Recent changes to Swedish trademark legislation provide new opportunities
Graphical representation, official filing date, registration period and proof of use are among the features amended in the new Swedish Trademark Act.
Following the drawn-out EU trademark reform, several changes to the Swedish Trademark Act (2010:1877) (here) entered into force on 1 January 2019. In order to serve the objective of fostering and creating a well-functioning internal market, EU lawmakers chose to go beyond the somewhat limited scope achieved by the previous reform and harmonize further aspects of substantive trademark law throughout the EU. The latest version of the trademark directive can be found here.

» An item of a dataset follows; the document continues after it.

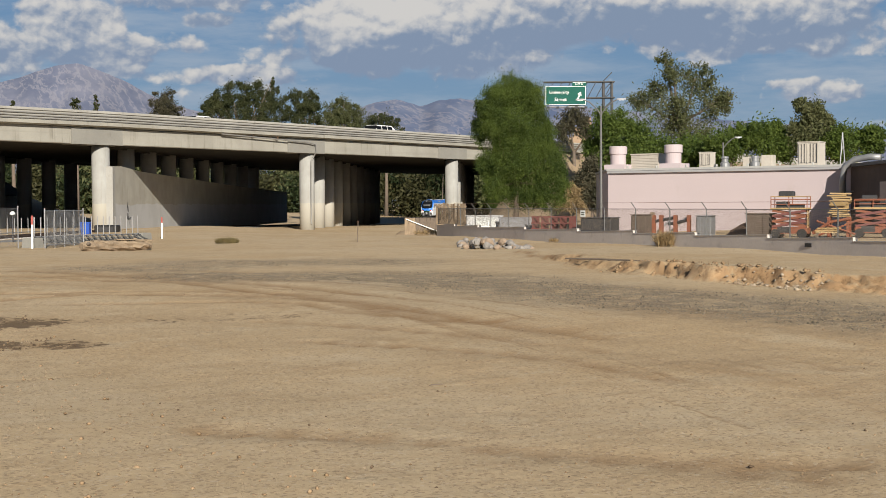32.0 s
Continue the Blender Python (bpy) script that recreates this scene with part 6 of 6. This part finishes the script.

In summary, there are a few new features that are of particular interest to trademark holders (and licensees) operating in Sweden:
The requirement of graphical representation of a trademark has been dispensed with. As a result, applicants may now represent their trademarks by using generally available technology, including CAD-files (3D trademarks), audio files (soundmarks) or video files (motion or hologram trademarks). The requirements applicable to specific trademark types can be found here.
Official filing date
In order to obtain an official filing date, which is crucial for priority claims and the registration period, the applicant must have submitted a request for registration, with information identifying the applicant, a clear representation of the trademark, and a list of the goods or services.
The registration period of 10 years will commence from the date of filing (previously from the date of registration). The change will only apply to applications filed on or after 1 January 2019.
Absolute grounds for functional signs
The absolute grounds previously limited to shape marks will now extend to other functional signs, such as position-, colour- and soundmarks.
Proof of use
A request for proof of use may be submitted as a defence in opposition and invalidity proceedings in relation to an earlier trademark, provided that it has been registered for not less than five years.
In order to strengthen trademark protection and combat counterfeiting more effectively, trademark proprietors may now prevent the entry of counterfeit goods in all customs situations (e.g. in transit, warehousing, free zones or temporary storage), including in cases where such goods are not intended to be placed on the Swedish market.
A licensee may only initiate formal infringement proceedings with the proprietor’s consent. However, the holder of an exclusive licence may initiate such proceedings if the proprietor, after having been given formal notice, does not itself bring infringement proceedings within a reasonable period of time.